His team alleged the indictment was an instance of “selective and vindictive prosecution,” writing that there have been no other prosecutions in American history relating to alternate electors.

“This case, urged by Biden when many prosecutors and agents appropriately saw no basis for it, is a straightforward retaliatory response to President Trump’s decisions as Commander In Chief in 2020, his exercising his constitutional rights to free speech and to petition for the redress of grievances, and his decision to run for political office,” they wrote.
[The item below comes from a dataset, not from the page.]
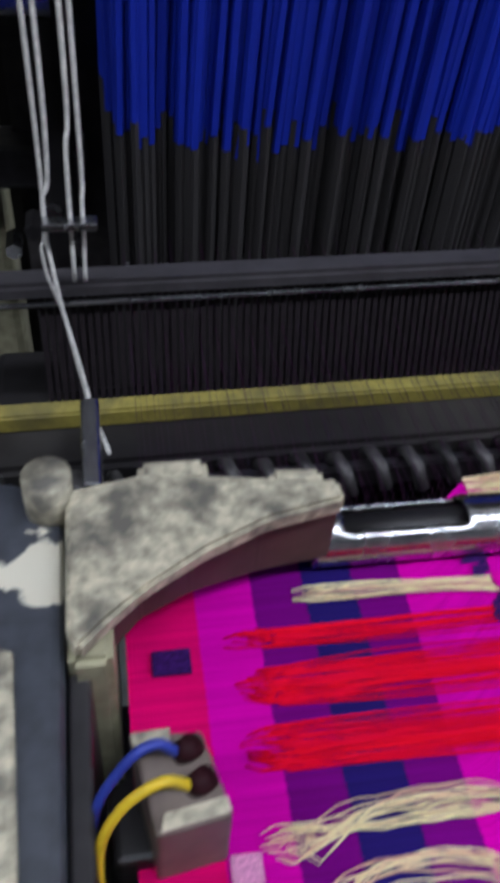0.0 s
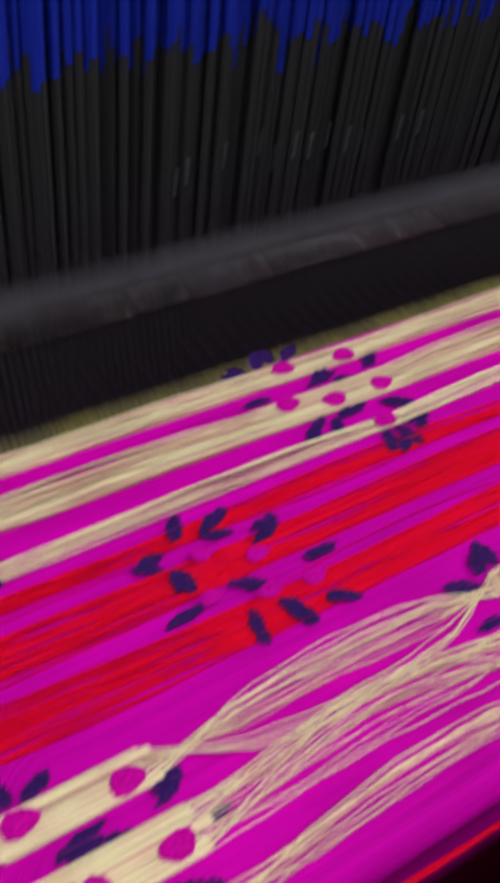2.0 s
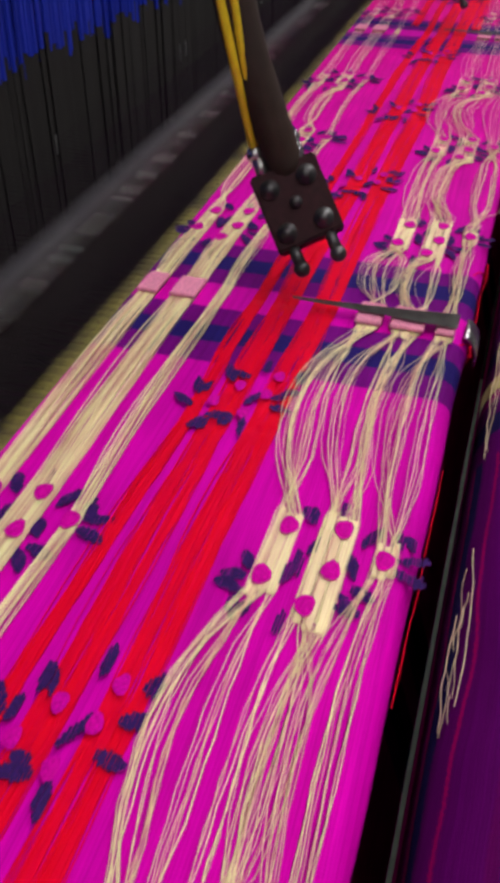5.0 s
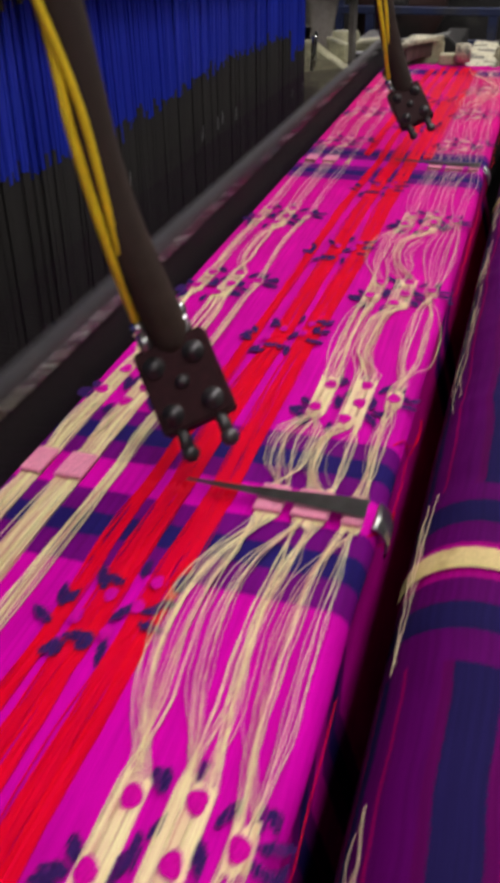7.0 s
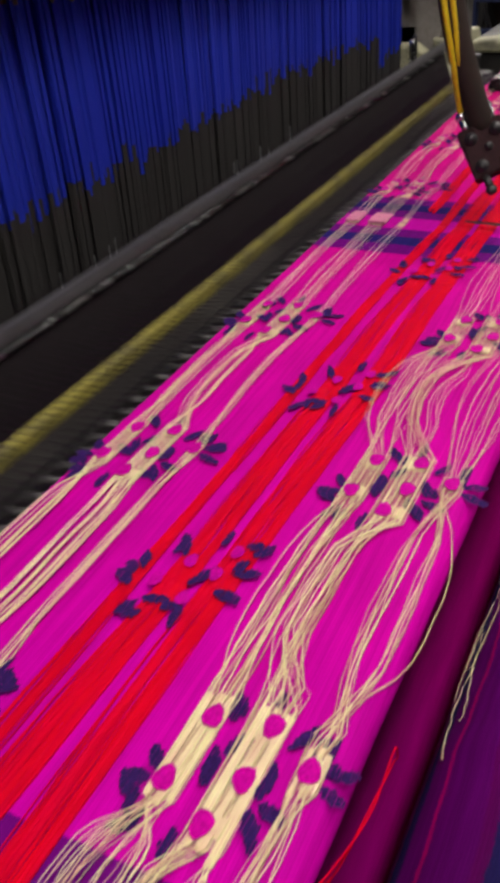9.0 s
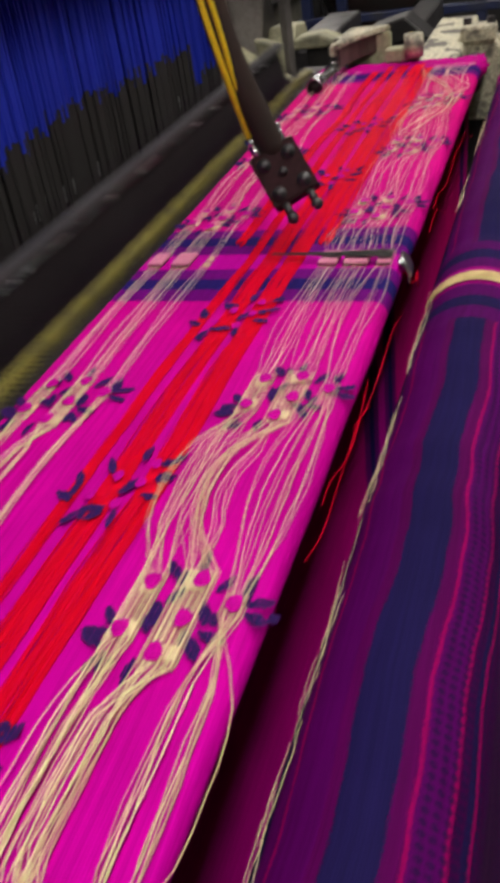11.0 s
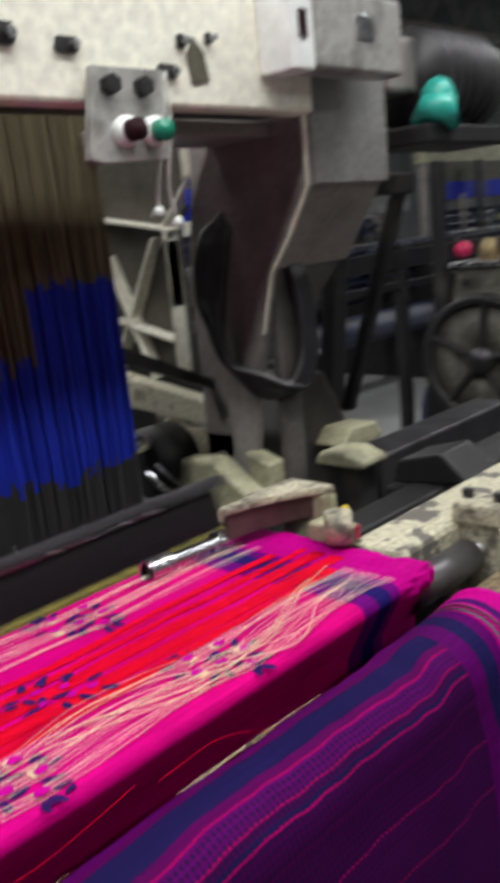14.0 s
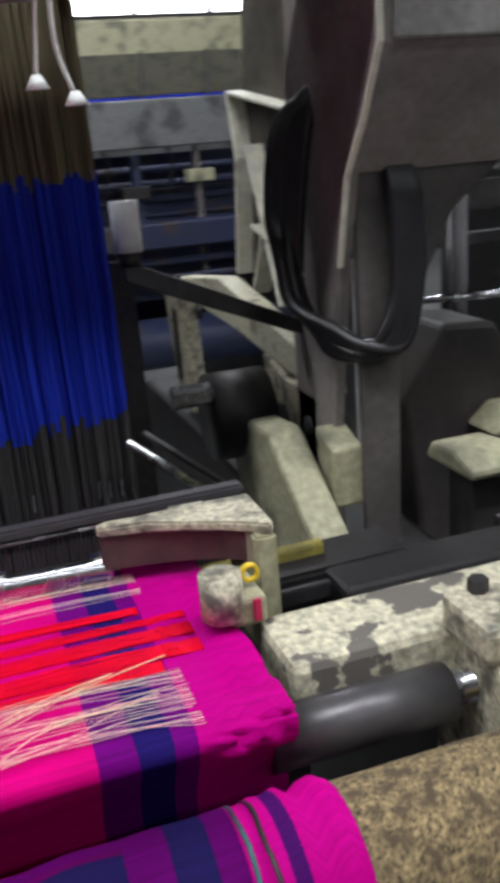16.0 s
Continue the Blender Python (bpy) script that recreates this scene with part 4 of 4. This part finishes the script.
part("pad", prism([(0.40, 0.955), (0.44, 0.968), (0.425, 0.90), (0.40, 0.90)], "x", 2.205, 2.235, 0.003), OLIVE_PAINT, slope, "dirty cream pad")
part("wheel", rod((2.14, 0.56, 0.955), (2.20, 0.56, 0.955), 0.045, 24), BLACK_IRON, slope, "black wheel", True)
part("nut", rod((2.10, 0.545, 0.985), (2.14, 0.545, 0.985), 0.012, 6), STEEL, slope)
part("link", rod((2.03, 0.42, 0.99), (2.10, 0.44, 0.925), 0.004, 8), STEEL, slope, "bright link rod", True)
part("link", rod((2.045, 0.42, 0.995), (2.115, 0.44, 0.93), 0.003, 8), DARK_STEEL, slope, "", True)
cyl = thing("solenoid", "short ribbed white cylinder on a dark arm", "solenoid")
part("body", rod((2.066, 0.50, 1.134), (2.066, 0.50, 1.177), 0.0125, 18), WHITE, cyl, "", True)
part("base", rod((2.066, 0.50, 1.122), (2.066, 0.50, 1.134), 0.010, 18), BLACK_IRON, cyl, "", True)
part("arm", prism([(2.058, 1.123), (2.072, 1.123), (2.232, 1.050), (2.232, 1.036), (2.060, 1.108)], "y", 0.497, 0.509, 0.002), DARK_STEEL, cyl)
loop = thing("cable_loop", "thick loop of black cables hanging by the leg", "cable")
for i, o in enumerate((0.0, 0.007, 0.014, -0.006, 0.010, 0.003, -0.003)):
    q = 0.006 * math.sin(i * 2.4)
    cable("cable", [(2.262 - o, 0.470, 1.225 + q), (2.235 - o, 0.455, 1.250 + q), (2.212 - o, 0.455 + o, 1.225), (2.203 - o, 0.460 + o, 1.16), (2.200 - o, 0.455 + q, 1.100 + o), (2.204 - o, 0.436, 1.067 + o), (2.214, 0.409 - o * 0.5, 1.047 + o),
                    (2.232, 0.387 - o * 0.5, 1.040 + o + q), (2.250 + o, 0.378, 1.052 + q), (2.263 + o, 0.376, 1.085), (2.268 + o, 0.379, 1.13), (2.266 + o, 0.387, 1.18), (2.255, 0.41, 1.22)], 0.0056, RUBBER, loop)

lever = thing("brake_lever", "oily brown casting with a black lever and rods behind the leg", "casting")
part("bracket", prism([(2.36, 1.035), (2.42, 1.03), (2.465, 0.955), (2.45, 0.84), (2.40, 0.0), (2.33, 0.0), (2.33, 0.84), (2.315, 0.96)], "y", 0.475, 0.57, 0.006), surface("oily_brown_casting", (0.055, 0.045, 0.042), 0.5, second=(0.02, 0.018, 0.018), patch=16, edge=(0.4, 0.7)), lever, "oily brown cast bracket")
part("arm", prism([(2.50, 1.19), (2.535, 1.19), (2.50, 0.98), (2.455, 0.90), (2.425, 0.915), (2.468, 0.99)], "y", 0.50, 0.525, 0.004), BLACK_IRON, lever, "black lever")
for i in range(5):
    part("rod", rod((2.43 + 0.03 * i, 0.60 + 0.03 * (i % 3), 0.60), (2.435 + 0.028 * i, 0.59 + 0.03 * (i % 3), 1.16 + 0.03 * (i % 2)), 0.006 + 0.003 * (i % 2), 10), (DARK_STEEL, BLACK_IRON)[i % 2], lever, "", True)
part("tie_bar", rod((2.36, 0.585, 1.04), (2.62, 0.585, 1.03), 0.004, 8), STEEL, lever, "thin bright rod", True)
part("flap", prism([(2.385, 0.930), (2.41, 0.952), (2.47, 0.949), (2.49, 0.925), (2.43, 0.918)], "y", 0.425, 0.476, 0.004), OLIVE_PAINT, lever, "pale dirty cover flap")

# ---- dark rail and small parts past the cloth edge ----
rail = thing("race_extension", "dark steel race rail past the cloth edge", "rail")
part("rail", box((2.44, 0.40, 0.83), (2.84, 0.47, 0.905), 0.005), DARK_STEEL, rail)
part("rail", box((2.13, 0.215, 0.86), (2.75, 0.262, 0.925), 0.005), BLACK_IRON, rail, "black beam")
part("rail", box((2.30, 0.275, 0.86), (2.60, 0.30, 0.915), 0.004), BLACK_IRON, rail)
mot = thing("drive_cover", "cream and grey rapier drive cover", "cover")
part("cover", prism([(0.33, 0.940), (0.36, 0.952), (0.40, 0.948), (0.41, 0.930), (0.33, 0.930)], "x", 2.30, 2.355, 0.005), OLIVE_PAINT, mot)
part("stem", box((2.31, 0.345, 0.80), (2.35, 0.385, 0.931), 0.003), BLACK_IRON, mot)
part("bracket", prism([(0.18, 0.93), (0.22, 0.965), (0.28, 0.950), (0.29, 0.92)], "x", 2.30, 2.37, 0.004), BLACK_IRON, mot)

lamp_m = thing("drive_motor", "dark motor with a teal plastic fan hood on the beam end", "motor")
part("body", rod((2.44, 0.335, 1.395), (2.60, 0.335, 1.395), 0.058, 28), BLACK_IRON, lamp_m, "", True)
part("hood", ball((2.438, 0.284, 1.362), 0.022, 1.3, bm=rod((2.428, 0.284, 1.338), (2.440, 0.284, 1.365), 0.029, 24, 0.021)), TEAL, lamp_m, "teal plastic hood", True)
part("neck", box((2.378, 0.315, 1.375), (2.45, 0.365, 1.44), 0.006), GREY_PAINT, lamp_m)
part("base", box((2.40, 0.275, 1.312), (2.60, 0.37, 1.336), 0.004), BLACK_IRON, lamp_m)
for i in range(6):
    part("fin", ring((2.46 + 0.022 * i, 0.335, 1.395), "x", 0.062, 0.055, 0.006, 32), DARK_STEEL, lamp_m, "", True)
post = thing("floor_post", "dark steel floor post behind the loom end", "post")
part("shaft", box((3.58, 0.955, 0.0), (3.615, 0.99, 1.36), 0.004), BLACK_IRON, post)
part("foot", box((3.54, 0.915, 0.0), (3.655, 1.03, 0.012), 0.002), DARK_STEEL, post)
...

In a separate filing, his lawyers said the former president did not violate the statutes he was charged with, even if the allegations in the indictment are true. They said prosecutors wrongly stretched the language in “a statute directed at the destruction of records in accounting fraud” to cover disputing a presidential election.

Prosecutors responded to Trump’s initial motion to dismiss earlier this month by claiming it is unsupported by American history. There is no “legal principle, case or historical practice” backing the idea that a former president is immune from criminal prosecution, prosecutors argued.